His election as President of the PNA came after the death of Yasser ‘Arafat, the historic leader of the PLO, with whom he had had several political clashes that led to his resignation as Prime Minister. Throughout his long political career, Abu Mazen has repeatedly called for an end to the armed struggle against Israel. During the period of clashes that followed Hamas’s victory in 2006, Abu Mazen was able to count on the support of the international community and Israel.

For years, his political leadership has been challenged from many sides. In May 2021, he again postponed elections. In June of the same year, some three thousand Palestinian academics, intellectuals and personalities, some of them living abroad, signed an appeal calling for the president’s resignation, the rebuilding of the Palestine Liberation Organisation (PLO) and the election of an alternative leadership. In addition to the appeals, another way of opposing Fatah and its long-serving president has been the creation of militia groups made up of young Palestinians, such as the Jenin Lions’ Pit group, which is spreading to other West Bank cities and opposing Al Fatah’s cautious policy.

FOCUS 1
More and more settlements in the West Bank

The situation in the West Bank has also deteriorated in recent years. In February, the Israeli government decided to legalise nine Israeli colonies in the West Bank, settlements that were previously considered illegal but widely tolerated. This was the first legalisation of Israeli colonies in the West Bank since the new government of Israeli Prime Minister Benjamin Netanyahu took office, which also announced the construction of new colonies.

 

Today, between 600,000 and 750,000 Israeli settlers live in at least 250 illegal settlements (130 official, 120 unofficial) in the occupied West Bank and East Jerusalem. Israeli settlements are illegal under international law because they violate the Fourth Geneva Convention, which prohibits an occupying power from transferring its population into occupied territory.

 

The Israeli settler population in the West Bank and East Jerusalem is growing faster than the Israeli population. About 10% of Israel’s 6.8 million Jews live in these occupied Palestinian territories. Settlers are granted Israeli citizenship and receive state subsidies. Israel considers the West Bank to be ‘disputed’ territory and therefore denies the existence of a military occupation and disputes the application of the Fourth Geneva Convention. This dispute is not recognised by the UN, the International Committee of the Red Cross or the International Court of Justice.

FOCUS 2
The Islamic Jihad Movement in Palestine

The Islamic Jihad Movement in Palestine (Harakat al-Jihād al-Islāmī fī Filasīn) is a Palestinian militant group listed as a terrorist organisation by the United States, the European Union, the United Kingdom, Japan, Canada, Australia and Israel.
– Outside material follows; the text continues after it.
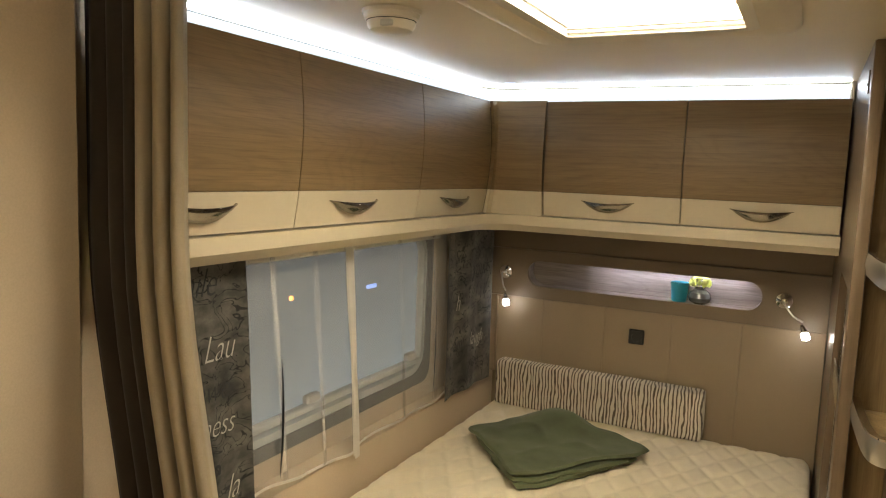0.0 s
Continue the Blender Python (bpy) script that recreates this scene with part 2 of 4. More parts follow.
def smooth_points(pts, n=8):
    """A rounded line through the points."""
    pts = [Vector(p) for p in pts]
    out = []
    for i in range(len(pts) - 1):
        p0, p1, p2, p3 = pts[max(i - 1, 0)], pts[i], pts[i + 1], pts[min(i + 2, len(pts) - 1)]
        for k in range(n):
            s = k / n
            out.append(0.5 * (2 * p1 + (p2 - p0) * s + (2 * p0 - 5 * p1 + 4 * p2 - p3) * s * s + (3 * p1 - p0 - 3 * p2 + p3) * s ** 3))
    return out + [pts[-1]]


def mesh_of(name, bm, material, smooth=True):
    me = bpy.data.meshes.new(name)
    bm.to_mesh(me)
    bm.free()
    me.materials.append(material)
    if smooth:
        me.shade_smooth()
        me.set_sharp_from_angle(angle=radians(34))
    return me


def thing(name, base, label, category, group="", kind=""):
    ob = new(name)
    ob.location = base
    ob.empty_display_size = 0.05
    return tagged(ob, label, category, group, kind)


def part(name, bm, material, parent, label="", smooth=True):
    """One mesh, given in the world's place, as a part of a thing or of a part."""
    ob = new(name, mesh_of(name, bm, material, smooth))
    ob.parent = parent
    if parent.type == "EMPTY":
        ob.matrix_parent_inverse = Matrix.Translation(parent.location).inverted()
    return tagged(ob, label)


def solo(name, bm, material, label, category, group="", kind="", smooth=True):
    return tagged(new(name, mesh_of(name, bm, material, smooth)), label, category, group, kind)


# ---- plan ----
XW, YW, XP = -1.07, 2.514, 0.250           # side wall, end wall, partition beside the bed
ZC, ZW, ZM = 1.95, 1.912, 0.69            # ceiling, washroom ceiling, mattress top
XL, YB = -0.90, 2.155                     # fronts of the lockers along the side and the end wall
Z_DOOR, Z_SPLIT, Z_TOP = 1.496, 1.584, 1.895
BACK = -1.6                               # wall behind the viewer
XR = 1.42                                 # outer wall of the washroom side

in_x = lambda a, b, d: (d, a, b)          # drawn in (y, z), depth along x
in_y = lambda a, b, d: (a, d, b)          # drawn in (x, z), depth along y
in_z = lambda a, b, d: (a, b, d)          # drawn in (x, y), depth along z

# ---- setting ----
solo("floor", box(XW - 0.04, XR + 0.04, BACK - 0.04, YW + 0.15, -0.04, 0), M_FLOOR, "brown wood-look vinyl floor", "floor", kind="structure")
HX0, HX1, HY0, HY1 = -0.348, 0.028, 0.755, 1.281
solo("ceiling", holed([(XW, BACK), (XR, BACK), (XR, YW + 0.1), (XW, YW + 0.1)], rounded(HX0, HX1, HY0, HY1, 0.02, 3), in_z, ZC, ZC + 0.06), M_CEIL,
     "smooth cream ceiling panel with a roof hatch opening", "ceiling", kind="structure")
WY0, WY1, WZ0, WZ1 = 0.74, 2.04, 0.875, 1.455
solo("wall_west", holed([(BACK, 0), (YW + 0.1, 0), (YW + 0.1, ZC + 0.06), (BACK, ZC + 0.06)], rounded(WY0, WY1, WZ0, WZ1, 0.05, 5), in_x, XW - 0.04, XW), M_WALL,
     "beige side wall with a window opening", "wall", kind="structure")
solo("wall_north", box(XW, XR, YW + 0.1, YW + 0.14, 0, ZC), M_WHITE, "plain end wall", "wall", kind="structure")
solo("wall_south", box(XW, XR, BACK - 0.04, BACK, 0, ZC), M_WALL, "plain beige wall behind the living area", "wall", kind="structure")
solo("wall_east", box(XR, XR + 0.04, BACK, YW + 0.14, 0, ZC), M_WHITE, "plain white washroom outer wall", "wall", kind="structure")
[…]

It is the second largest Palestinian militant organisation in Gaza after Hamas. It was founded in Gaza in the 1970s by Fathi Shaqaqi as a branch of Egyptian Islamic Jihad. Many believe it is funded by and linked to the Lebanese group Hezbollah, but it is also seen as a force with close ties to Iran; Israel says it receives millions of dollars in Iranian funding every year.

 

Like Hamas, it aims to destroy Israel and replace it with a Palestinian Islamic state. Of the two, Islamic Jihad is considered the more aggressive. The two groups maintain a relationship that can be described as a ‘cautious alliance’.

 

The al-Quds Brigades is the armed wing of the group and has carried out numerous attacks in Israel, including several suicide bombings. The group operates mainly in the West Bank and Gaza Strip but has also launched attacks from Jordan and Lebanon. Its strongholds in the West Bank are the cities of Hebron and Jenin, but its leadership is based in Damascus, Syria.